## Dataset section:
————————

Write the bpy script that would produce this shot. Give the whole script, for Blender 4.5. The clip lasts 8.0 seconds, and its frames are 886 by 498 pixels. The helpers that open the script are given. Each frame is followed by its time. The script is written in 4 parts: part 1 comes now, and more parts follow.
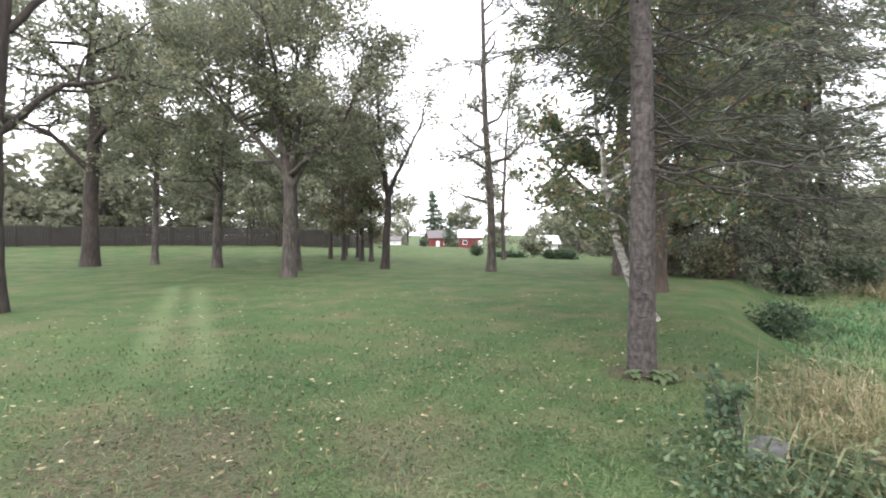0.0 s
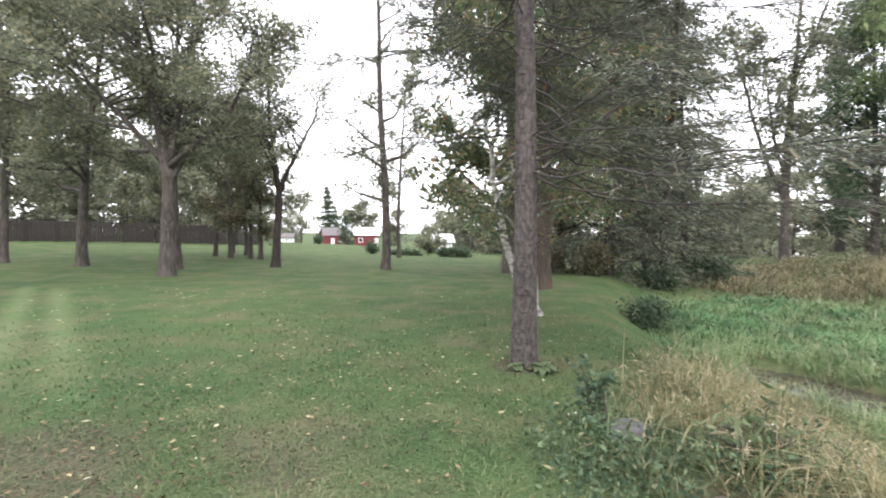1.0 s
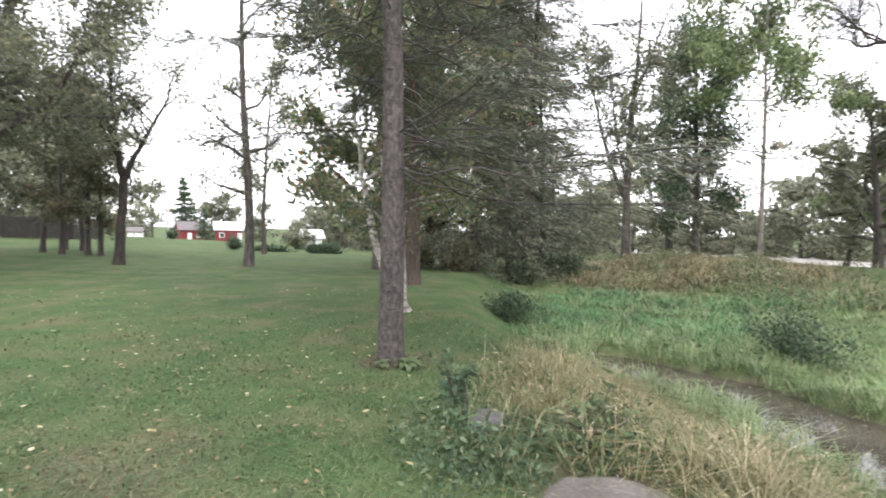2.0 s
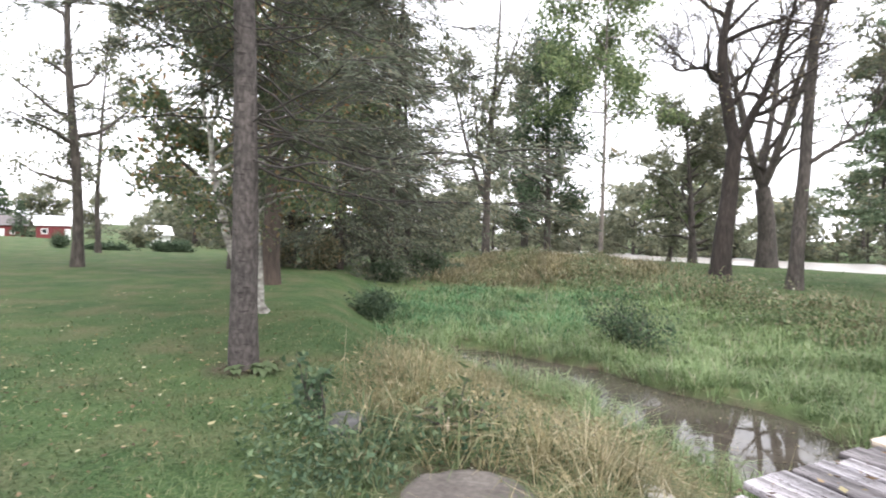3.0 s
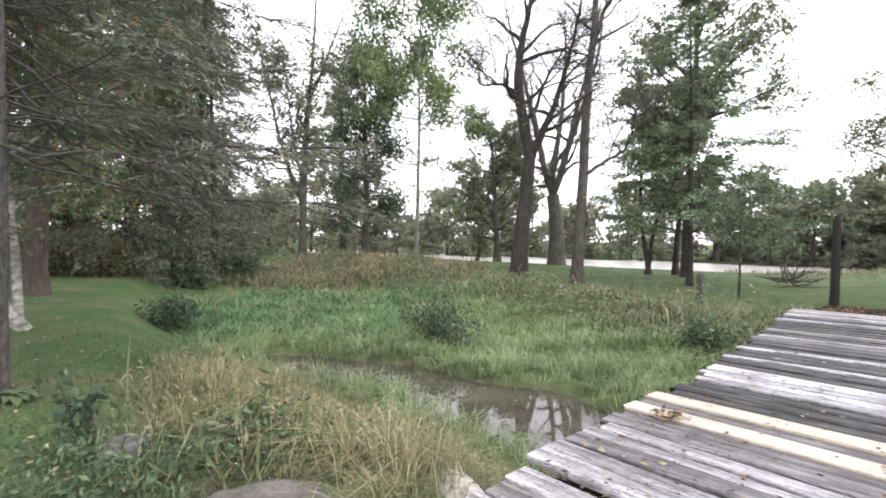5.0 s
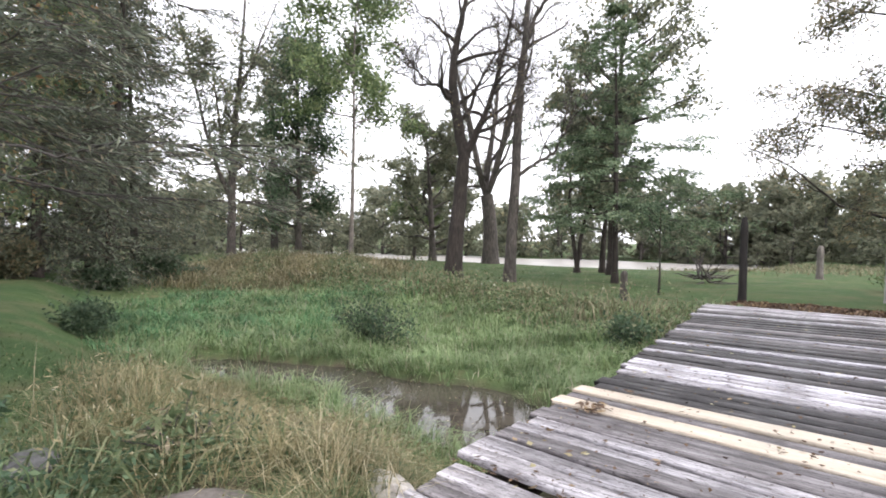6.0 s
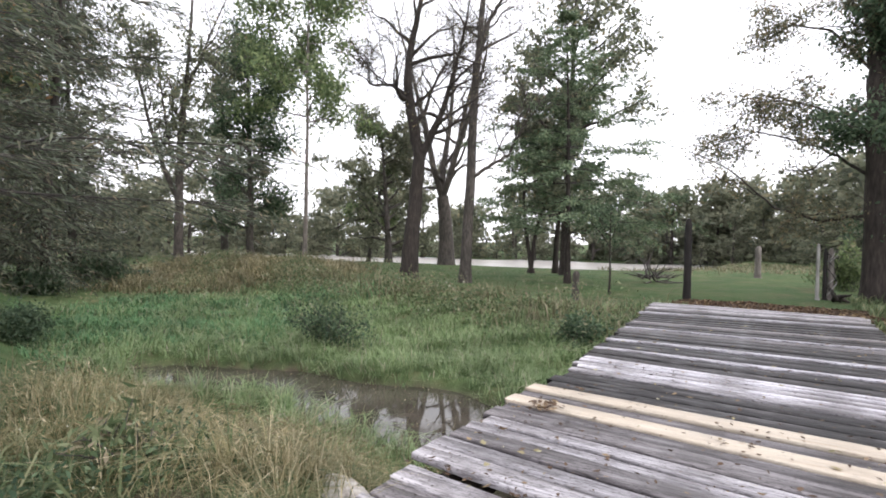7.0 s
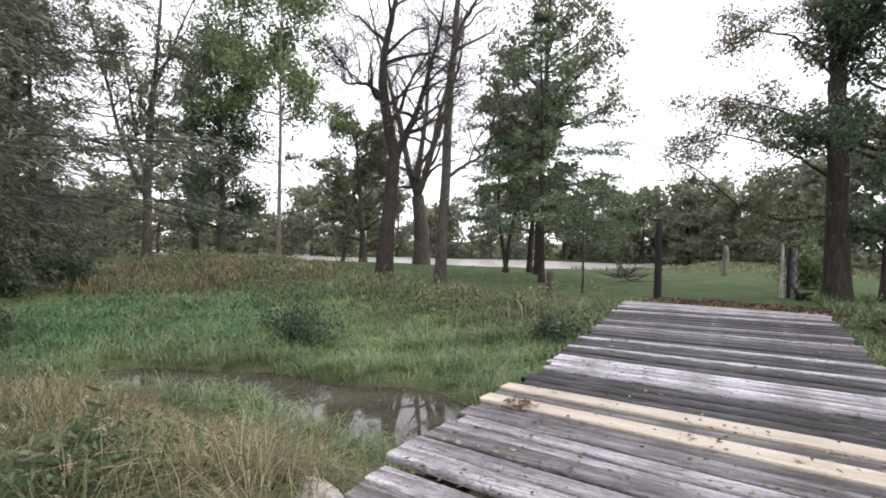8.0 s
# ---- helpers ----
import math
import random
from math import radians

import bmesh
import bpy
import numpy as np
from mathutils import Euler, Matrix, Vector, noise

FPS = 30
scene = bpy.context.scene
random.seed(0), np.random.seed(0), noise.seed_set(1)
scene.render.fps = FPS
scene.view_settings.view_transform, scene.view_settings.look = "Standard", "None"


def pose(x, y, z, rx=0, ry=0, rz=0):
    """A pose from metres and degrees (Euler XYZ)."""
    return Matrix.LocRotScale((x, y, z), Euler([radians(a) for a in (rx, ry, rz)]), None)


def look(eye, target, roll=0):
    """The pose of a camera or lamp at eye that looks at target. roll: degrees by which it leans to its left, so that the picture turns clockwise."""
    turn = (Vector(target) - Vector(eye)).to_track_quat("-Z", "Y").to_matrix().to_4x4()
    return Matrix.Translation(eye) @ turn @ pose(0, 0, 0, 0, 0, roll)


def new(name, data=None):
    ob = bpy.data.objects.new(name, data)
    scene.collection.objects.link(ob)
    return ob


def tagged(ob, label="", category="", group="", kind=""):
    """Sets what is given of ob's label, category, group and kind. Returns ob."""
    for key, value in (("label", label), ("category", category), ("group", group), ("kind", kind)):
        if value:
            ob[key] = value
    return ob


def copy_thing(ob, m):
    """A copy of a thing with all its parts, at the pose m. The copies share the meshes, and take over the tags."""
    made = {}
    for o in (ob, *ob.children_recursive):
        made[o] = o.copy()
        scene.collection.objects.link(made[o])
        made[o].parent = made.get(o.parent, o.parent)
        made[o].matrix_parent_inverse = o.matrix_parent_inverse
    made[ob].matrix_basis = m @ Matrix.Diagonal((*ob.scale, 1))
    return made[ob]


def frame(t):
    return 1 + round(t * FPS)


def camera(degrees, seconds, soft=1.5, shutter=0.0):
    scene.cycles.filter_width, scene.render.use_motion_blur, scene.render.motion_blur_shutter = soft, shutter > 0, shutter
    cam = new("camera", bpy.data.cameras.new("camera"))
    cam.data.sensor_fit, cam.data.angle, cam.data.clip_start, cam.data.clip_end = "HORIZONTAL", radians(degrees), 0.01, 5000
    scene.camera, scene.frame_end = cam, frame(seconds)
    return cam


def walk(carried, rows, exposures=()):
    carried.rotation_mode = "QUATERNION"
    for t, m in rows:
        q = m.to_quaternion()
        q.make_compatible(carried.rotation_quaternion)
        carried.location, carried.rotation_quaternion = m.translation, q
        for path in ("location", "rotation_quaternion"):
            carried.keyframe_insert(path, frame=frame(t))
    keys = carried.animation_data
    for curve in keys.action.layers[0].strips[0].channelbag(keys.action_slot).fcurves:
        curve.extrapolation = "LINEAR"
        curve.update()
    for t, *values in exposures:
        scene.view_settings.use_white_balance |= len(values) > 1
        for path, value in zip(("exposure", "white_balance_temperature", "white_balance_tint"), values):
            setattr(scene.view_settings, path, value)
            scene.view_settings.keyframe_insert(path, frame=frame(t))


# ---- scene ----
cam = camera(78.9, 8.0, soft=1.8, shutter=0.3)
PATH = [
    (0, (-0.655, -0.127, 1.533), (-1.093, 1.824, 1.481), -0.2),
    (0.5, (-0.608, -0.141, 1.538), (-0.881, 1.839, 1.483), 0.1),
    (1, (-0.584, -0.144, 1.537), (-0.642, 1.855, 1.478), 0.4),
    (1.5, (-0.556, -0.125, 1.535), (-0.386, 1.867, 1.473), 0.7),
    (3, (-0.44, -0.027, 1.528), (0.439, 1.769, 1.464), 1.4),
    (3.5, (-0.384, -0.023, 1.508), (0.676, 1.672, 1.449), 1.3),
    (4, (-0.352, -0.035, 1.505), (0.852, 1.56, 1.454), 1.3),
    (4.5, (-0.338, -0.06, 1.505), (0.979, 1.445, 1.462), 1.3),
    (6, (-0.343, -0.127, 1.523), (1.23, 1.108, 1.484), 1.4),
    (6.5, (-0.326, -0.132, 1.516), (1.302, 1.028, 1.483), 1.4),
    (7, (-0.326, -0.138, 1.518), (1.342, 0.965, 1.488), 1.3),
    (7.5, (-0.318, -0.139, 1.515), (1.38, 0.918, 1.486), 1.3),
    (8, (-0.321, -0.138, 1.522), (1.396, 0.887, 1.492), 1.3),
]
walk(cam, [(t, look(eye, target, roll)) for t, eye, target, roll in PATH],
     exposures=[(0, 1.66), (3, 1.64), (4.5, 1.56), (6.5, 1.22), (8, 0.93)])

# ---- world, sun, exposure ----
world = bpy.data.worlds.new("overcast_sky")
scene.world = world
world.use_nodes = True
wn, wl = world.node_tree.nodes, world.node_tree.links
sky = wn.new("ShaderNodeTexSky")
sky.sky_type, sky.sun_disc = "NISHITA", False
sky.sun_elevation, sky.sun_rotation = radians(48), radians(200)
sky.dust_density, sky.air_density = 4.0, 1.5
cloud = wn.new("ShaderNodeMix")
cloud.data_type = "RGBA"
cloud.inputs[0].default_value = 0.88
cloud.inputs[7].default_value = (9.35, 9.3, 10.0, 1)
wl.new(sky.outputs[0], cloud.inputs[6])
wl.new(cloud.outputs[2], wn["Background"].inputs[0])
wn["Background"].inputs[1].default_value = 0.11
sun = new("sun", bpy.data.lights.new("sun", "SUN"))
sun.data.energy, sun.data.angle, sun.data.color = 0.6, radians(25), (1.0, 0.97, 0.93)
sun.matrix_world = look((0, 0, 30), (-9, 24, 4))

# ---- materials ----


def nodes_of(name):
    m = bpy.data.materials.new(name)
    m.use_nodes = True
    nt = m.node_tree
    return m, nt.nodes, nt.links, nt.nodes["Principled BSDF"]


def ramp_node(n, stops):
    r = n.new("ShaderNodeValToRGB")
    while len(r.color_ramp.elements) < len(stops):
        r.color_ramp.elements.new(0.5)
    for e, (p, c) in zip(r.color_ramp.elements, stops):
        e.position, e.color = p, (*c, 1)
    return r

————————

## Work instructions:
Make an exact reproduction of the listing above, without any pictures.

## Answer to the task:
Write the bpy script that would produce this shot. Give the whole script, for Blender 4.5. The clip lasts 8.0 seconds, and its frames are 886 by 498 pixels. The helpers that open the script are given. Each frame is followed by its time. The script is written in 4 parts: part 1 comes now, and more parts follow.
0.0 s
1.0 s
2.0 s
3.0 s
5.0 s
6.0 s
7.0 s
8.0 s
# ---- helpers ----
import math
import random
from math import radians

import bmesh
import bpy
import numpy as np
from mathutils import Euler, Matrix, Vector, noise

FPS = 30
scene = bpy.context.scene
random.seed(0), np.random.seed(0), noise.seed_set(1)
scene.render.fps = FPS
scene.view_settings.view_transform, scene.view_settings.look = "Standard", "None"


def pose(x, y, z, rx=0, ry=0, rz=0):
    """A pose from metres and degrees (Euler XYZ)."""
    return Matrix.LocRotScale((x, y, z), Euler([radians(a) for a in (rx, ry, rz)]), None)


def look(eye, target, roll=0):
    """The pose of a camera or lamp at eye that looks at target. roll: degrees by which it leans to its left, so that the picture turns clockwise."""
    turn = (Vector(target) - Vector(eye)).to_track_quat("-Z", "Y").to_matrix().to_4x4()
    return Matrix.Translation(eye) @ turn @ pose(0, 0, 0, 0, 0, roll)


def new(name, data=None):
    ob = bpy.data.objects.new(name, data)
    scene.collection.objects.link(ob)
    return ob


def tagged(ob, label="", category="", group="", kind=""):
    """Sets what is given of ob's label, category, group and kind. Returns ob."""
    for key, value in (("label", label), ("category", category), ("group", group), ("kind", kind)):
        if value:
            ob[key] = value
    return ob


def copy_thing(ob, m):
    """A copy of a thing with all its parts, at the pose m. The copies share the meshes, and take over the tags."""
    made = {}
    for o in (ob, *ob.children_recursive):
        made[o] = o.copy()
        scene.collection.objects.link(made[o])
        made[o].parent = made.get(o.parent, o.parent)
        made[o].matrix_parent_inverse = o.matrix_parent_inverse
    made[ob].matrix_basis = m @ Matrix.Diagonal((*ob.scale, 1))
    return made[ob]


def frame(t):
    return 1 + round(t * FPS)


def camera(degrees, seconds, soft=1.5, shutter=0.0):
    scene.cycles.filter_width, scene.render.use_motion_blur, scene.render.motion_blur_shutter = soft, shutter > 0, shutter
    cam = new("camera", bpy.data.cameras.new("camera"))
    cam.data.sensor_fit, cam.data.angle, cam.data.clip_start, cam.data.clip_end = "HORIZONTAL", radians(degrees), 0.01, 5000
    scene.camera, scene.frame_end = cam, frame(seconds)
    return cam


def walk(carried, rows, exposures=()):
    carried.rotation_mode = "QUATERNION"
    for t, m in rows:
        q = m.to_quaternion()
        q.make_compatible(carried.rotation_quaternion)
        carried.location, carried.rotation_quaternion = m.translation, q
        for path in ("location", "rotation_quaternion"):
            carried.keyframe_insert(path, frame=frame(t))
    keys = carried.animation_data
    for curve in keys.action.layers[0].strips[0].channelbag(keys.action_slot).fcurves:
        curve.extrapolation = "LINEAR"
        curve.update()
    for t, *values in exposures:
        scene.view_settings.use_white_balance |= len(values) > 1
        for path, value in zip(("exposure", "white_balance_temperature", "white_balance_tint"), values):
            setattr(scene.view_settings, path, value)
            scene.view_settings.keyframe_insert(path, frame=frame(t))


# ---- scene ----
cam = camera(78.9, 8.0, soft=1.8, shutter=0.3)
PATH = [
    (0, (-0.655, -0.127, 1.533), (-1.093, 1.824, 1.481), -0.2),
    (0.5, (-0.608, -0.141, 1.538), (-0.881, 1.839, 1.483), 0.1),
    (1, (-0.584, -0.144, 1.537), (-0.642, 1.855, 1.478), 0.4),
    (1.5, (-0.556, -0.125, 1.535), (-0.386, 1.867, 1.473), 0.7),
    (3, (-0.44, -0.027, 1.528), (0.439, 1.769, 1.464), 1.4),
    (3.5, (-0.384, -0.023, 1.508), (0.676, 1.672, 1.449), 1.3),
    (4, (-0.352, -0.035, 1.505), (0.852, 1.56, 1.454), 1.3),
    (4.5, (-0.338, -0.06, 1.505), (0.979, 1.445, 1.462), 1.3),
    (6, (-0.343, -0.127, 1.523), (1.23, 1.108, 1.484), 1.4),
    (6.5, (-0.326, -0.132, 1.516), (1.302, 1.028, 1.483), 1.4),
    (7, (-0.326, -0.138, 1.518), (1.342, 0.965, 1.488), 1.3),
    (7.5, (-0.318, -0.139, 1.515), (1.38, 0.918, 1.486), 1.3),
    (8, (-0.321, -0.138, 1.522), (1.396, 0.887, 1.492), 1.3),
]
walk(cam, [(t, look(eye, target, roll)) for t, eye, target, roll in PATH],
     exposures=[(0, 1.66), (3, 1.64), (4.5, 1.56), (6.5, 1.22), (8, 0.93)])

# ---- world, sun, exposure ----
world = bpy.data.worlds.new("overcast_sky")
scene.world = world
world.use_nodes = True
wn, wl = world.node_tree.nodes, world.node_tree.links
sky = wn.new("ShaderNodeTexSky")
sky.sky_type, sky.sun_disc = "NISHITA", False
sky.sun_elevation, sky.sun_rotation = radians(48), radians(200)
sky.dust_density, sky.air_density = 4.0, 1.5
cloud = wn.new("ShaderNodeMix")
cloud.data_type = "RGBA"
cloud.inputs[0].default_value = 0.88
cloud.inputs[7].default_value = (9.35, 9.3, 10.0, 1)
wl.new(sky.outputs[0], cloud.inputs[6])
wl.new(cloud.outputs[2], wn["Background"].inputs[0])
wn["Background"].inputs[1].default_value = 0.11
sun = new("sun", bpy.data.lights.new("sun", "SUN"))
sun.data.energy, sun.data.angle, sun.data.color = 0.6, radians(25), (1.0, 0.97, 0.93)
sun.matrix_world = look((0, 0, 30), (-9, 24, 4))

# ---- materials ----


def nodes_of(name):
    m = bpy.data.materials.new(name)
    m.use_nodes = True
    nt = m.node_tree
    return m, nt.nodes, nt.links, nt.nodes["Principled BSDF"]


def ramp_node(n, stops):
    r = n.new("ShaderNodeValToRGB")
    while len(r.color_ramp.elements) < len(stops):
        r.color_ramp.elements.new(0.5)
    for e, (p, c) in zip(r.color_ramp.elements, stops):
        e.position, e.color = p, (*c, 1)
    return r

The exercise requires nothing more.